Walking the design / development line
A friend recently asked me a really good question. He asked, “How much code should a designer know?” It’s a common question and it doesn’t have a standard answer. People have widely different opinions on what’s useful. If you’re a one-paragraph blog post reader, then know that my stance is that a designer should know enough code as is helpful and fun for her, but she (and especially her art director) should know a lot more about code.
For those of you still reading, what I mean by knowing about code is having a familiarity with what is difficult and what is easy for your developers. It also means having the conversations and engaging them about what new things are possible and at the edge of their talents.
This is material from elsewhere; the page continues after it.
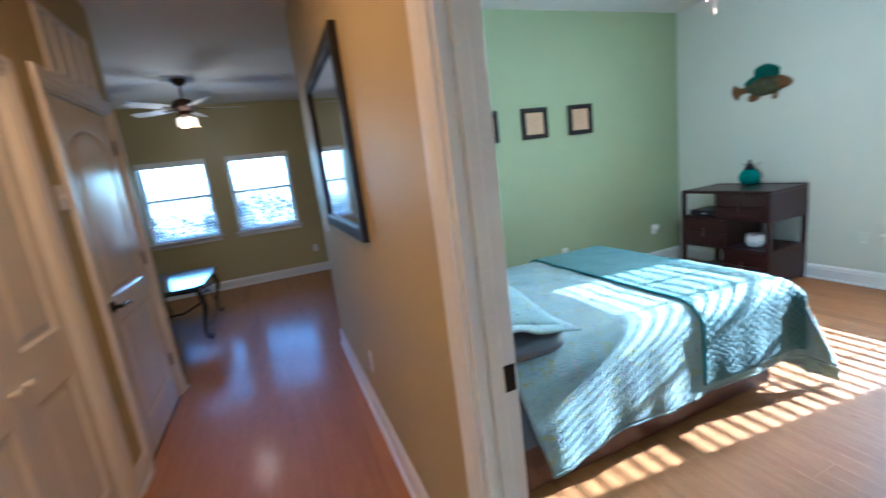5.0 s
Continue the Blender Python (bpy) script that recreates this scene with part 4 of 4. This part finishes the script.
def ceiling_fan(m, label, blade_mat, turn, rod, shades):
    """A five-blade fan hanging from z = 0."""
    ob = thing("ceiling_fan", label, "ceiling fan", m)
    part("canopy", turned([(0.075, 0), (0.075, -0.02), (0.045, -0.06), (0.02, -0.07)], 24), BRONZE, ob, "", True)
    part("downrod", turned([(0.013, -0.06), (0.013, -rod)], 12), BRONZE, ob)
    part("motor", turned([(0.03, -rod + 0.02), (0.09, -rod), (0.125, -rod - 0.035), (0.13, -rod - 0.075), (0.10, -rod - 0.11), (0.06, -rod - 0.12), (0.06, -rod - 0.155), (0.045, -rod - 0.165)], 28), BRONZE, ob, "", True)
    for k in range(5):
        a = turn + 72 * k
        mb = pose(0, 0, -rod - 0.085, 0, 0, a) @ pose(0, 0, 0, 11)
        out = [(0.20, -0.05), (0.30, -0.062), (0.56, -0.068), (0.62, -0.05), (0.64, 0.0), (0.62, 0.05), (0.56, 0.068), (0.30, 0.062), (0.20, 0.05)]
        part("blade", prism(out, -0.003, 0.003), blade_mat, ob).matrix_basis = mb
        part("blade_arm", prism([(0.09, -0.018), (0.17, -0.012), (0.25, -0.03), (0.25, 0.03), (0.17, 0.012), (0.09, 0.018)], -0.009, -0.004), BRONZE, ob).matrix_basis = mb
    for k in range(shades):
        a = radians(turn + 20 + 360 * k / shades)
        ca, sa = math.cos(a), math.sin(a)
        zc = -rod - 0.165
        part("light_arm", tube([(0.03 * ca, 0.03 * sa, zc + 0.02), (0.07 * ca, 0.07 * sa, zc + 0.01), (0.085 * ca, 0.085 * sa, zc - 0.02)], 0.009, 8), BRONZE, ob)
        sh = part("light_shade", turned([(0.022, 0), (0.03, -0.015), (0.046, -0.05), (0.058, -0.085), (0.052, -0.083), (0.025, -0.02)], 18), SHADEGLOW, ob, "lit frosted tulip shade", True)
        sh.matrix_basis = pose(0.085 * ca, 0.085 * sa, zc - 0.02) @ Matrix.Rotation(radians(25), 4, Vector((-sa, ca, 0)))
    for dx in (-0.03, 0.035):
        bm = tube([(dx, 0.02, -rod - 0.16), (dx, 0.02, -rod - 0.34 - dx)], 0.0012, 5)
        tube([(dx, 0.02, -rod - 0.34 - dx), (dx, 0.02, -rod - 0.37 - dx)], [0.003, 0.005], 8, bm)
        part("pull_chain", bm, BRONZE, ob)
    return ob


ceiling_fan(pose(2.83, 4.84, ZB), "bedroom ceiling fan with pale blades and lit shades", BLADE, 14, 0.285, 4)
ceiling_fan(pose(-0.38, 8.70, ZC), "ceiling fan with white blades and lit tulip shades", BLADEWHITE, 8, 0.225, 4)
# added fill light inside the closet, unseen, warms and lifts the open door
bulb("closet_fill", (4.70, 1.9, 2.55), 0.6, (1.0, 0.76, 0.52), 0.06)
bulb("fan_bulb", (2.83, 4.84, ZB - 0.60), 3.1, (1.0, 0.76, 0.50), 0.09)
bulb("far_fan_bulb", (-0.38, 8.70, ZC - 0.58), 0.7, (1.0, 0.70, 0.41), 0.15)

# ---- hall things ----
hall_mirror = thing("hall_mirror", "large black-framed mirror on the hall wall", "mirror", pose(0.689, 5.455, 1.61, 0, 0, -90))
frame_bars(hall_mirror, 1.165, 0.90, 0.065, 0.03, BLACKFRAME)
part("glass", box((-0.525, -0.012, -0.39), (0.525, -0.004, 0.39)), MIRROR, hall_mirror, "clear mirror glass")

IRON = plain("black wrought iron", (0.012, 0.011, 0.011), 0.45, 0.6, var=0.2, big=20)
STONE = plain("polished dark stone top", (0.06, 0.065, 0.07), 0.08, var=0.4, big=12, fine=60, relief=0.0)
tb = thing("coffee_table", "wrought iron table with a polished dark stone top", "table", pose(-0.79, 8.335, 0) @ Matrix.Diagonal((1, 1, 1.2, 1)))
w2, l2 = 0.33, 0.615
part("tabletop", prism([(-w2 + 0.08, -l2), (w2 - 0.08, -l2), (w2, -l2 + 0.08), (w2, l2 - 0.08), (w2 - 0.08, l2), (-w2 + 0.08, l2), (-w2, l2 - 0.08), (-w2, -l2 + 0.08)], 0.465, 0.49), STONE, tb)
part("apron", box((-w2 + 0.06, -l2 + 0.06, 0.44), (w2 - 0.06, l2 - 0.06, 0.465), 0.003), IRON, tb)
for sx in (-1, 1):
    for sy in (-1, 1):
        x, y = sx * (w2 - 0.07), sy * (l2 - 0.09)
        pts = [(x, y, 0.45), (x + sx * 0.03, y + sy * 0.02, 0.38), (x + sx * 0.045, y + sy * 0.025, 0.30), (x + sx * 0.01, y, 0.18), (x - sx * 0.01, y, 0.09), (x + sx * 0.005, y, 0.03), (x + sx * 0.045, y + sy * 0.01, 0.012), (x + sx * 0.055, y + sy * 0.01, 0.04), (x + sx * 0.03, y, 0.05)]
        part("leg", tube(pts, [0.02, 0.024, 0.022, 0.016, 0.014, 0.014, 0.012, 0.010, 0.008], 10), IRON, tb, "", True)
for sy in (-1, 1):
    y = sy * (l2 - 0.09)
    part("stretcher", tube([(-w2 + 0.07, y, 0.33), (-0.1, y, 0.27), (0.1, y, 0.27), (w2 - 0.07, y, 0.33)], 0.009, 8), IRON, tb, "", True)
for sx in (-1, 1):
    x = sx * (w2 - 0.08)
    pts = [(x, -l2 + 0.1, 0.14), (x, -0.25, 0.30), (x, 0, 0.35), (x, 0.25, 0.30), (x, l2 - 0.1, 0.14)]
    part("stretcher", tube(pts, 0.010, 8), IRON, tb, "", True)
    for k in range(3):
        part("crossbar", tube([(x, -l2 + 0.12, 0.40 - 0.035 * k), (x, l2 - 0.12, 0.40 - 0.035 * k)], 0.006, 6), IRON, tb)

stop = thing("door_stop", "black rigid door stop on the baseboard", "door stop", pose(SR - 0.016, 1.95, 0.085))
bm = tube([(0, 0, 0), (-0.006, 0, 0), (-0.012, 0, 0)], [0.014, 0.012, 0.006], 12)
tube([(-0.01, 0, 0), (-0.06, 0, 0)], 0.005, 10, bm)
tube([(-0.058, 0, 0), (-0.078, 0, 0)], [0.010, 0.009], 12, bm)
part("rod", bm, BLACK, stop, "", True)

# switches and outlets
wall_plate("light_switch", pose(SL, 2.495, 1.115, 0, 0, 90), "almond double toggle switch on the tan wall", "switch", 2, IVORY)
wall_plate("light_switch", pose(XW, 4.245, 1.12, 0, 0, 90), "white double toggle switch on the pale wall", "switch", 2)
wall_plate("light_switch", pose(-0.57, 5.57, 1.52, 0, 0, 90), "small white control plate beside the door", "switch", 1)
wall_plate("light_switch", pose(0.69, 6.42, 1.12, 0, 0, -90), "white toggle switch on the hall wall", "switch", 1)
wall_plate("outlet", pose(0.69, 5.39, 0.385, 0, 0, -90), "white duplex outlet low on the hall wall")
wall_plate("outlet", pose(0.85, YF, 0.40, 0, 0, 0), "white duplex outlet under the far windows")
wall_plate("outlet", pose(1.80, YN, 0.37, 0, 0, 0), "white duplex outlet on the green wall")
wall_plate("outlet", pose(3.133, YN, 0.37, 0, 0, 0), "white duplex outlet on the green wall")
plug = wall_plate("outlet", pose(4.44, YN, 0.41, 0, 0, 0), "white outlet with a plug-in adapter")
part("adapter", box((-0.025, -0.05, 0.0), (0.025, -0.0095, 0.055), 0.006, seg=2), PLASTIC, plug)
wall_plate("outlet", pose(XE, 4.968, 0.405, 0, 0, -90), "outlet painted over beside the window", "outlet", 1, SAGE)

# ---- outside ----
GRASS = plain("dry lawn", (0.19, 0.165, 0.09), 0.9, var=0.3, big=0.2, fine=4)
SLAB = plain("pale concrete", (0.55, 0.46, 0.32), 0.85, var=0.08, big=0.6, fine=20)
tagged(part("pavement", box((7.0, 6.0, -3.3), (20, 22, -3.22), 0.02), SLAB), "pale concrete terrace below the bedroom window", "pavement", kind="structure")
tagged(part("ground", box((-400, -400, -3.6), (400, 400, -3.3)), GRASS), "flat grassy ground far below the windows", "ground", kind="structure")
LEAF = plain("tree leaf", (0.11, 0.10, 0.065), 0.6, var=0.4, big=0.6, fine=30, relief=0)
BARK = plain("bark", (0.09, 0.065, 0.045), 0.9, var=0.3, big=4, fine=40, relief=0.4, dist=0.01)


def tree(at, height, spread, seed, label="broad leafy tree beyond the window"):
    rnd = random.Random(seed)
    ob = thing("tree", label, "tree", pose(*at), "trees outside")
    h0 = height * 0.42
    bm = tube([(0, 0, -0.1), (0.1, 0, h0 * 0.5), (0, 0.1, h0), (0.1, 0, height * 0.7)], [0.26, 0.2, 0.16, 0.06], 9)
    for k in range(6):
        a = k * 1.05 + rnd.random()
        r = spread * rnd.uniform(0.45, 0.75)
        tube([(0, 0, h0 * rnd.uniform(0.7, 1)), (r * 0.5 * math.cos(a), r * 0.5 * math.sin(a), h0 * 1.25), (r * math.cos(a), r * math.sin(a), h0 * rnd.uniform(1.35, 1.8))], [0.10, 0.07, 0.03], 6, bm)
    part("trunk", bm, BARK, ob)
    verts, faces = [], []
    clumps = []
    for k in range(56):
        a, q = rnd.uniform(0, 6.283), rnd.random() ** 0.6
        r = spread * 0.85 * q
        z = h0 + (height - h0) * (0.12 + 0.8 * rnd.random() * (1 - 0.55 * q))
        clumps.append((r * math.cos(a), r * math.sin(a), z, rnd.uniform(0.16, 0.30) * spread))
    for cx, cy, cz, cr in clumps:
        for k in range(250):
            d = Vector((rnd.gauss(0, 1), rnd.gauss(0, 1), rnd.gauss(0, 0.75))).normalized() * cr * rnd.uniform(0.5, 1.08)
            p = Vector((cx, cy, cz)) + d
            u = Vector((rnd.gauss(0, 1), rnd.gauss(0, 1), rnd.gauss(0, 1))).normalized()
            w = u.orthogonal().normalized()
            s = rnd.uniform(0.13, 0.24)
            i = len(verts)
            verts += [p + u * s, p + w * s * 0.5, p - u * s, p - w * s * 0.5]
            faces.append((i, i + 1, i + 2, i + 3))
    me = bpy.data.meshes.new("crown")
    me.from_pydata([tuple(v) for v in verts], [], faces)
    me.materials.append(LEAF)
    crown = new("crown", me)
    crown.parent = ob
    return ob


for n, (x, y, h, s) in enumerate(((40, 13.0, 6.6, 3.5), (46, 7.6, 6.2, 3.2), (42, 1.0, 5.8, 3.4), (50, -4, 6.3, 4.0), (46, 17, 5.2, 4.0), (54, 23, 5.6, 4.2), (38, 7.0, 4.8, 2.8), (36, 14.5, 4.4, 2.6), (27, 7.6, 3.5, 2.5), (26, 4.6, 3.3, 2.3), (28, 11.0, 3.6, 2.7), (27, 1.8, 3.4, 2.4), (31, 14.5, 3.8, 2.8),
                                  (-6, 30, 4.2, 3.0), (-1, 34, 4.6, 3.2), (3.5, 28, 4.0, 2.8), (-11, 33, 4.4, 3.0), (8, 36, 4.6, 3.0), (0.5, 22, 3.4, 2.2), (-4, 21, 3.2, 2.0))):
    tree((x, y, -3.3), h, s, 100 + n)

SIDING = plain("warm pale house siding", (0.68, 0.57, 0.42), 0.7, var=0.05, big=0.5, fine=8)
ROOF = plain("grey shingle roof", (0.34, 0.30, 0.26), 0.85, var=0.15, big=1, fine=12, relief=0.3)


def house(at, w, dpt, h, label):
    ob = thing("house", label, "house", pose(*at), "houses outside")
    part("wall", box((-dpt / 2, -w / 2, 0), (dpt / 2, w / 2, h)), SIDING, ob)
    o = 0.4
    part("roof", prism([(-w / 2 - o, h - 0.1), (w / 2 + o, h - 0.1), (0, h + w * 0.16)], -dpt / 2 - o, dpt / 2 + o, "x"), ROOF, ob)
    for k in range(3):
        y = -w / 2 + w * (k + 0.5) / 3
        win = part("window", box((-dpt / 2 - 0.03, y - 0.5, 0.9), (-dpt / 2 + 0.02, y + 0.5, 2.2)), WHITE, ob)
        part("pane", box((-dpt / 2 - 0.05, y - 0.42, 0.98), (-dpt / 2 - 0.031, y + 0.42, 2.12)), OBSCURE, win)
    return ob


house((33, 9.0, -3.3), 9, 8, 2.6, "low pale house with a grey shingle roof beyond the lawn")
house((31, -4.5, -3.3), 9, 8, 2.6, "low pale house with a grey shingle roof beyond the lawn")
house((-9, 45, -3.3), 10, 9, 2.6, "low pale house behind the trees")
house((6, 48, -3.3), 10, 9, 2.6, "low pale house behind the trees")

# ---- floor planks, last ----
PW, PL = 0.083, 1.22


def plank_mesh(length):
    c, g = 0.0004, 0.0001
    lo, hi = (g, g, -0.011), (PW - g, length - g, 0)
    bm = bmesh.new()
    loft([[(lo[0], lo[1], lo[2]), (hi[0], lo[1], lo[2]), (hi[0], hi[1], lo[2]), (lo[0], hi[1], lo[2])],
          [(lo[0], lo[1], -c), (hi[0], lo[1], -c), (hi[0], hi[1], -c), (lo[0], hi[1], -c)],
          [(lo[0] + c, lo[1] + c, 0), (hi[0] - c, lo[1] + c, 0), (hi[0] - c, hi[1] - c, 0), (lo[0] + c, hi[1] - c, 0)]], bm)
    me = bpy.data.meshes.new("plank")
    bmesh.ops.recalc_face_normals(bm, faces=bm.faces)
    bm.to_mesh(me)
    bm.free()
    me.materials.append(FLOOR)
    return me


PLANKS = {}


def lay(floor, x0, x1, y0, y1, seed):
    """Rows of planks along y with staggered ends."""
    rnd = random.Random(seed)
    x = x0
    while x < x1 - 0.004:
        y = y0
        first = True
        while y < y1 - 0.004:
            length = round(rnd.uniform(0.2, 1.2), 1) if first else PL
            first = False
            length = round(min(length, y1 - y), 3)
            wide = min(PW, x1 - x)
            key = (length, round(wide, 3))
            if key not in PLANKS:
                PLANKS[key] = plank_mesh(length)
            ob = new("plank", PLANKS[key])
            ob.parent = floor
            ob.location = (x, y, 0)
            if wide < PW - 0.001:
                ob.scale.x = wide / PW
            y += length
        x += PW


lay(floors["floor_bedroom"], 0.745, XE, 2.85, YN, 1)
lay(floors["floor_hall"], -0.57, 0.745, 2.88, 6.74, 2)
lay(floors["floor_landing"], SL, SR, 1.413, 2.88, 3)
lay(floors["floor_far_room"], -2.2, 2.0, 6.74, YF, 4)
Innovation often takes a long time to reach back to design because developers are busy playing with tools and techniques in their own little sandbox and the rest of the world is blissfully unaware.
Take Papervision 3D, for instance. Way back in 2006, a developer named Carlos Ulloa Matesanz started playing around with matrix transformations on MovieClips to get them to look 3D. He didn’t really have any application and it was just an innocent lab project, like a lot of these here. It took opening it up to a community and getting fresh eyes into the mix to lead us into the 3D experiences we have in Flash today. The Augmented Reality Toolkit wouldn’t exist if it weren’t for collaboration.
It’s the same story for many of the coolest advances we have, and it’s everyone’s job to encourage an environment where that’s possible. For the purposes of this article though, and to answer my friend’s question, it is incredibly important for designers to reach out to developers and show an interest in new toys. Design always exists within constraints and the most brilliant and successful designs are those that buck up against the edges of those constraints. Just as developers need to continually hone their skills and stay up on the latest technology, so to do designers need to stay abreast of what’s happening in development, and specifically with their development team. The more integrated the two become, the more powerful and elegant the executions. Siloing helps no one.
So if you’re a designer looking to learn a scripting language, more power to you. More skills are always helpful, and that little bit you know can help you learn the words necessary to talk to your developers. Likewise, developers should make it a point to learn about design, even if they can’t draw or layout an interface. Know how to communicate and what’s important to the other person. Communication is fundamental to collaboration, and collaboration is fundamental to success.